Twinkle and Turquoise

The Bush twins, dubbed Twinkle and Turquoise by the Secret Service, have been campaigning for their father in this election. Ever since one of the Olsen Twins went into rehab, and after Nicky Hilton's recent marriage... the Bush Twins are the hottest party sisters on the circuit. Party Girls is a comprehensive atricle about the First Twins in NYC, where they have been seen at luncheons with their grandmother Barbara Bush or at late night clubs downtown schmoozing and boozing with the younger delegates.

They followed up an impressive speech from Arnold with a few minutes of really bad jokes, even poking fun at the Kerry daughter's hamster joke. They were cute and Jenna stole the scene. The blonde really wants to be an actress, and the speechwriters gave her all the one liners. Barbara, the straight one, was more laid back and sincere.
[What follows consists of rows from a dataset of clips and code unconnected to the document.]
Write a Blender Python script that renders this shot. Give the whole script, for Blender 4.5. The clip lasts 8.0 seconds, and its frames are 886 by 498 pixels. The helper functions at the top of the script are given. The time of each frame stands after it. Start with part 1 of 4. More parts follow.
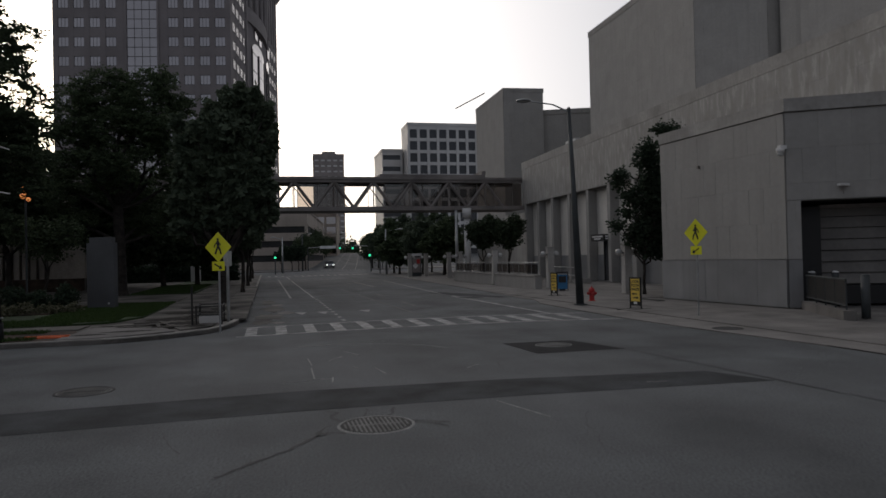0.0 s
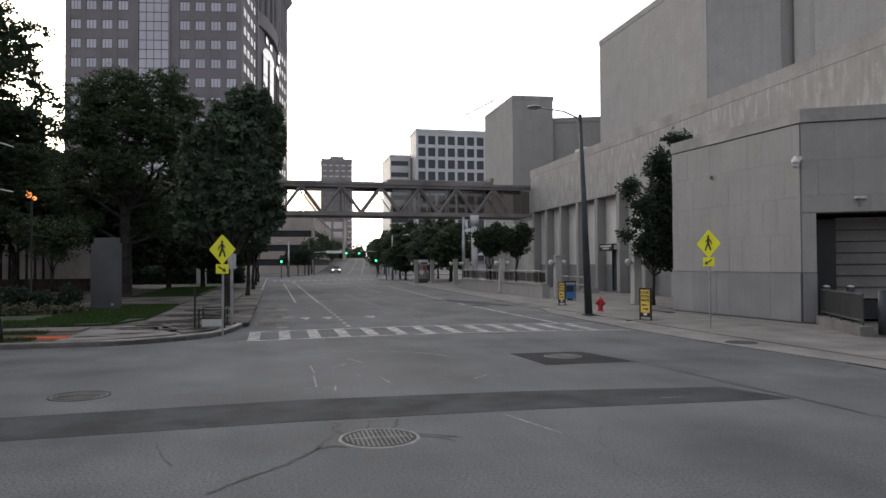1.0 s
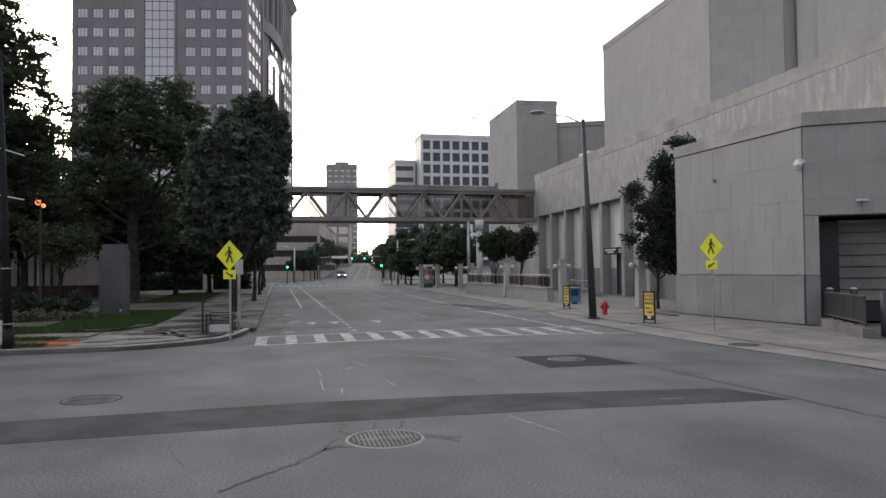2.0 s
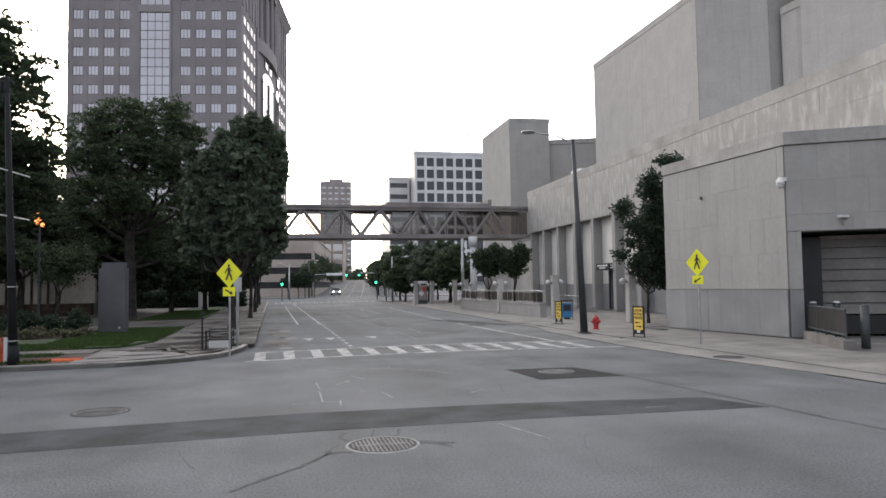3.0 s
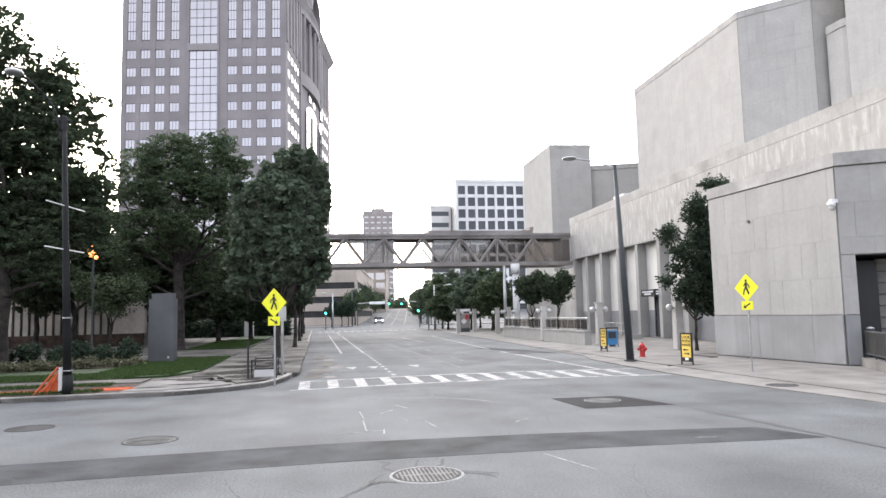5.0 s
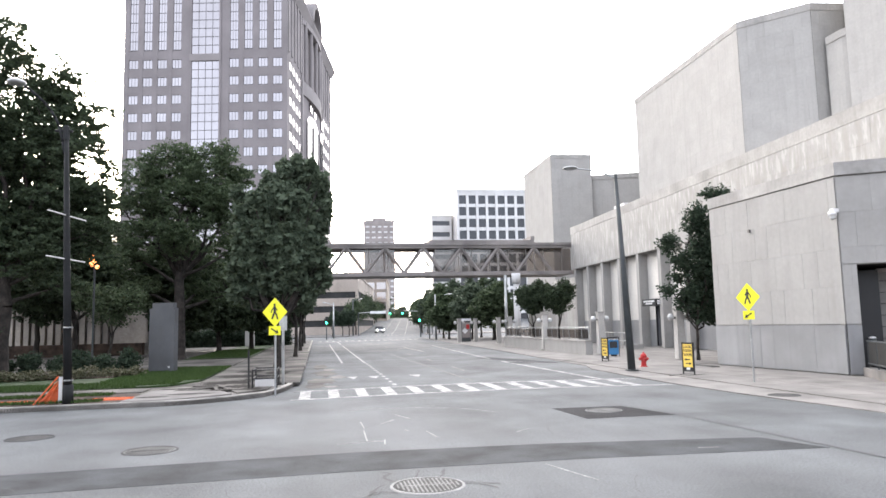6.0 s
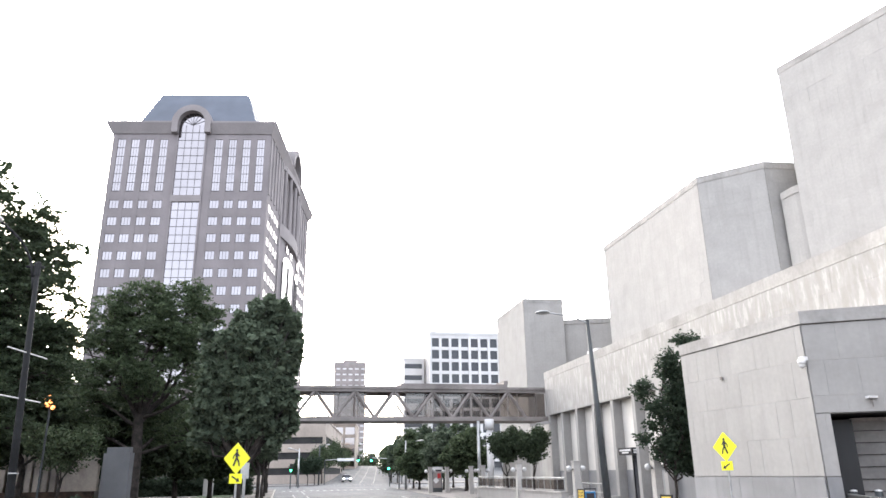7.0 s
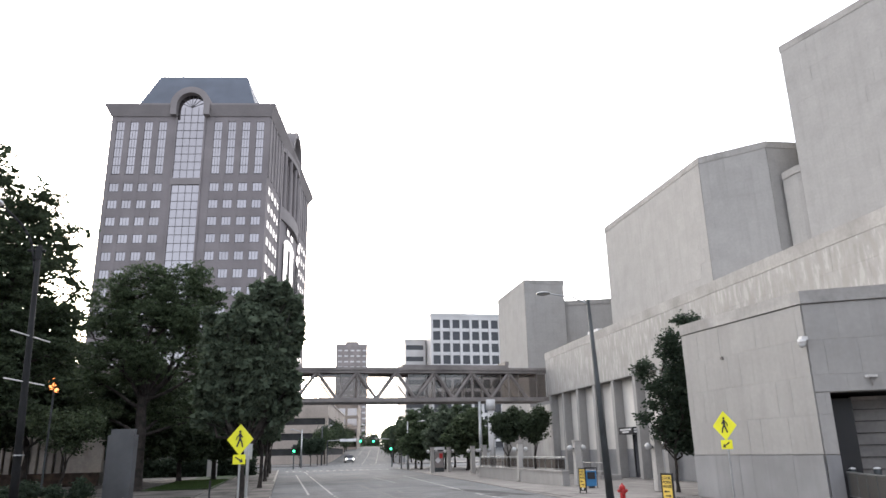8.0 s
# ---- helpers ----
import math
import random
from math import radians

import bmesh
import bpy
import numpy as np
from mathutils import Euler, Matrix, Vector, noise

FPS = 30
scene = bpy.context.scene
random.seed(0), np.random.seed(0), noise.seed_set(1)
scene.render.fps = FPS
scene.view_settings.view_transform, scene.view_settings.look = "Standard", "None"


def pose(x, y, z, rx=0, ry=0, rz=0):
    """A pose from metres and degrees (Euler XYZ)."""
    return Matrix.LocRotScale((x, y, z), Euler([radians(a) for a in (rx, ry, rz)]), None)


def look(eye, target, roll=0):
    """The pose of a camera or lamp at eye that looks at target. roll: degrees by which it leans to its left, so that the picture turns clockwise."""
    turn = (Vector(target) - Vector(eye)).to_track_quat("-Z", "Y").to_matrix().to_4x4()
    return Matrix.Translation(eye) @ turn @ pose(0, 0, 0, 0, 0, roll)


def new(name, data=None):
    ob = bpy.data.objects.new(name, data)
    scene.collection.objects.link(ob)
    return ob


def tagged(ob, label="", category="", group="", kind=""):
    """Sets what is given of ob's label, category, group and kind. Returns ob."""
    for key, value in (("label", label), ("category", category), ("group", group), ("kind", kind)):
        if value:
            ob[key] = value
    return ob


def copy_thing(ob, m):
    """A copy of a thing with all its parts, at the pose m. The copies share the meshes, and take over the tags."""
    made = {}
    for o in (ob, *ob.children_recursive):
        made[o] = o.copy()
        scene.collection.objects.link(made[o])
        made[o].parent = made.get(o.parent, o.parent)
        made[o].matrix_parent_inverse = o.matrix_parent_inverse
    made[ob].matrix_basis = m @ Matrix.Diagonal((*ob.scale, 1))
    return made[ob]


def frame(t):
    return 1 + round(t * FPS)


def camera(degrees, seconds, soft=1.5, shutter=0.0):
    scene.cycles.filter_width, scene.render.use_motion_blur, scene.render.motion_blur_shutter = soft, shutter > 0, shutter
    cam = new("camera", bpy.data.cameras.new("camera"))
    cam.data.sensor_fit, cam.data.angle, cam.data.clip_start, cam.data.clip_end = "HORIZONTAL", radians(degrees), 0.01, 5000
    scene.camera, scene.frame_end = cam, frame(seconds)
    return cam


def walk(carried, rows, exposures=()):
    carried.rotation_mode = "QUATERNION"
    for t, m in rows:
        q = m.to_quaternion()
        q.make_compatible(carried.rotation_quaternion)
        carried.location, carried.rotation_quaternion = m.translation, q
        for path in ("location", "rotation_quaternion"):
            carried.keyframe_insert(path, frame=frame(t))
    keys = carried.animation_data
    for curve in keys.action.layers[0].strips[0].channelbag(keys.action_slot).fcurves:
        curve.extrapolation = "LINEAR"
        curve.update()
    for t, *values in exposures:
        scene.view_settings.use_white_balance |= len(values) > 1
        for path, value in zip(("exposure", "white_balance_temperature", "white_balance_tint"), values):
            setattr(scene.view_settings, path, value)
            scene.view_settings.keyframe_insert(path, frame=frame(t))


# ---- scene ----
cam = camera(64.32, 8.0, soft=1.5, shutter=0.5)
PATH = [
    (0, pose(0.09, 0.41, 1.91, 90.68, 1.32, -14.06)),
    (0.5, pose(0.23, 0.80, 2.00, 91.21, 0.72, -13.54)),
    (1, pose(0.14, 0.75, 1.91, 91.24, 0.27, -13.56)),
    (1.5, pose(0.16, 0.75, 1.91, 91.45, 0.52, -12.96)),
    (3, pose(0.00, 0.00, 1.90, 92.95, 0.88, -13.57)),
    (3.5, pose(0.00, 0.00, 1.90, 95.36, 0.23, -11.63)),
    (4, pose(0.00, 0.00, 1.90, 94.68, 1.21, -10.54)),
    (5.5, pose(0.00, 0.00, 1.90, 95.56, 1.28, -10.05)),
    (6, pose(0.00, 0.00, 1.90, 96.05, 1.31, -10.05)),
    (6.5, pose(0.00, 0.00, 1.90, 101.5, 0.71, -11.28)),
    (7, pose(0.00, 0.00, 1.90, 107.56, 0.87, -12.35)),
    (7.5, pose(0.00, 0.00, 1.90, 106.92, 1.18, -12.80)),
    (8, pose(0.00, 0.00, 1.90, 106.07, 1.13, -12.21)),
]
walk(cam, PATH, exposures=[(0.0, -2.0), (0.5, -1.32), (1.0, -0.68), (1.5, -0.48), (3.0, 0.05), (3.5, 0.5), (4.0, 0.72), (5.5, 1.12), (6.0, 1.18), (6.5, 1.4), (7.0, 1.28), (7.5, 0.75), (8.0, 0.5)])

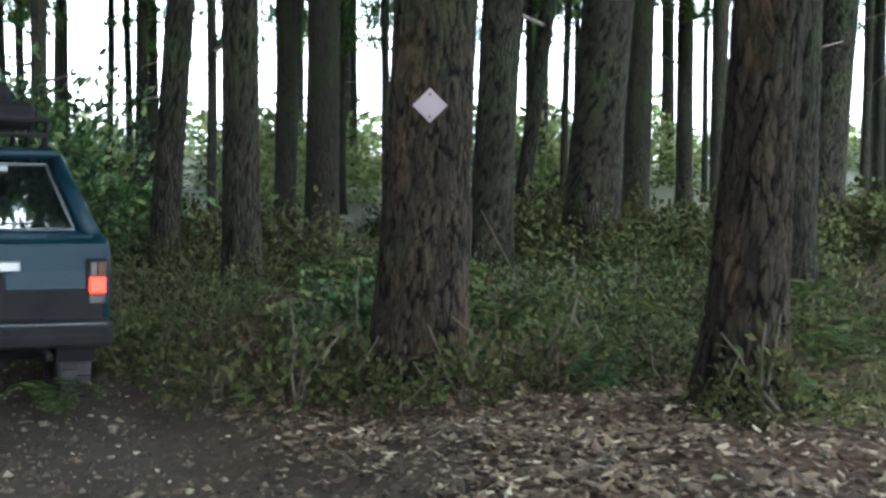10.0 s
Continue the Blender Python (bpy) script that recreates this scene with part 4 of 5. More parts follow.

She painted the behind the scenes family aspect of the Bush Junta. I guess Jenna's just like her old man; the guy three sheets to the wind with his pants around his ankles and the lamp shade on his head, and Barbara takes after her Mom; the quiet, reserved, well read librarian. They introduced their father via satellite from a softball game somewhere in middle America. And that's when he introduced the First Lady, Laura Bush.

Bush Twins with their Momma.

Laura was there show a softer side of her husband, the President. She spoke openly about how he grappled with the decision to go to war. She also said, "I want to talk about the issue that I believe is most important for my own daughters, for all our families, and for our future: George's work to protect our country and defeat terror so that all children can grow up in a more peaceful world."

She was sincere and spoke with a semblance of Texas sensibilty and that for some reason is why I like her better than Mrs. Ketchup. Tonight, Georgia Senator Zell Miller, Dick Cheney and his wife are the notable speakers.